En Beldame el calor es un oprobio y una nítida amenaza. En un momento de la novela llueve de una forma desaforada, inhumana. La arena inunda la tercera casa incontrolablemente y hacia el final del libro ocurrirá otro fenómeno inexplicable relacionado con la arena blanca y pura.

Los elementales son espíritus del mal. Quizás sea este punto el que más está sujeto a las convenciones del género y el hilo más débil de la trama. Los elementales hacen el mal sin por qué. La fuerza ciega de los granos de arena funciona como una metáfora del poder imparable del mal como fuerza metafísica.

Los diálogos recuerdan, por momentos, los mejores intercambios verbales de un guión de cine. En el caso de la novela esto no es un desatino sino todo lo contrario. El conocimiento que tenía el autor de la escritura guionística resulta beneficioso para el libro: los personajes hablan con una naturalidad que sorprende a la vez que se genera un clima verosímil. Los diálogos no entorpecen el avance de la trama. En otras ocasiones, las palabras de los personajes tienen el filo y la agudeza de un cuchillo punzante. Cito solo un ejemplo: “Los muertos regresan pero no siempre recuerdan quienes fueron”.

Es importante destacar que, aunque suele relacionarse la estética de McDowell con el gótico sureño, no guarda vínculos significativos con sureños notables: el viejo patriarca Faulkner, la católica Flannery O Connor, el seco y brillante Cormac McCarthy. Si bien McDowell propone algunas discusiones morales y ciertos abusos físicos, la violación de la norma no se centra en la deformidad moral de los personajes (como sí sucede con el desvío o el delirio moral en Faulkner o el grotesco en O’Connor) sino en la deformidad física y sobrenatural de los monstruos de la arena.

No es baladí destacar la traducción realizada por Teresa Arijón. A ella le debemos el uso de ciertas palabras que, si bien tienen origen en el vocabulario y en las elecciones morfosintácticas del autor, pueden destacarse como hallazgos verbales: garúa, anatema, obliterado.

La novela es atípica en varios sentidos: por el lenguaje exquisito, por momentos, por los diálogos inusuales y por la creación de una trama que va más allá de las convenciones del género. En cuanto a las descripciones, rememoro un pasaje notable sobre las variaciones de la luz, la oscuridad y el brillo en el entorno:

“Estaba oscuro, aunque la luz de la luna relumbraba sobre los bordes de las barandas, volviéndolos tan brillantes como la arena que se extendía hacia el infinito. La arena resplandecía bajo la luz de la luna y opacaba la blancura de las olas del golfo y la fosforescencia de la laguna. Más allá del porche, la arena era una blancura congelada como un mar, pálida y terrible.”
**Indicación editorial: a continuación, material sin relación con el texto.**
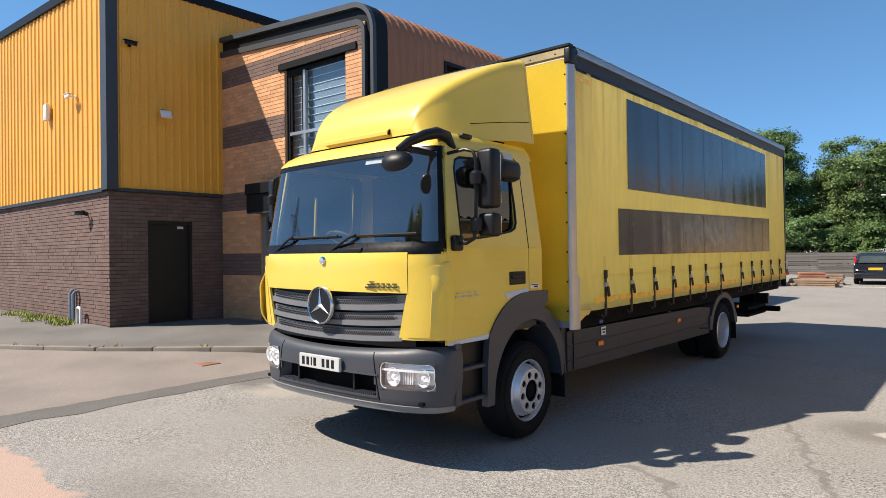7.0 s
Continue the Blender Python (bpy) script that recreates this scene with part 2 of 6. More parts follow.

Lo que más impacta en el libro no son las escenas típicas del horror sino que el autor haya podido inventar una peripecia estructurada (como el riguroso mecanismo de un reloj suizo) a partir de familias disfuncionales, mostrar la elemental corrupción política y los sinsabores en las pasiones humanas. Me detengo en un personaje: la negra y flaca empleada de los Savage, Odessa Red. Es cierto que Odessa posee poderes especiales y esa cualidad de su personalidad está narrada con pericia (“A veces despierto en mitad de la noche y pienso que estoy acostada en mi cama, y entonces abro los ojos y ya no estoy en la cama”). Pero, sobre todo, es un logro del autor cómo describe las últimas escenas, ese cúmulo de situaciones asociadas con la arena y la sangre. McDowell cuenta los sucesos con un escalpelo finísimo, con un dominio lingüístico que sorprende y abisma. Y esto que digo sobre Odessa Red puede decirse sobre escenas o situaciones específicas de Luker, India o Big Barbara. En este sentido, Los elementales es una pieza que sigue los pasos del género y es, también, una novela atravesada por la cuidadosa escritura de las descripciones y el uso de un vocabulario que disloca el lugar común.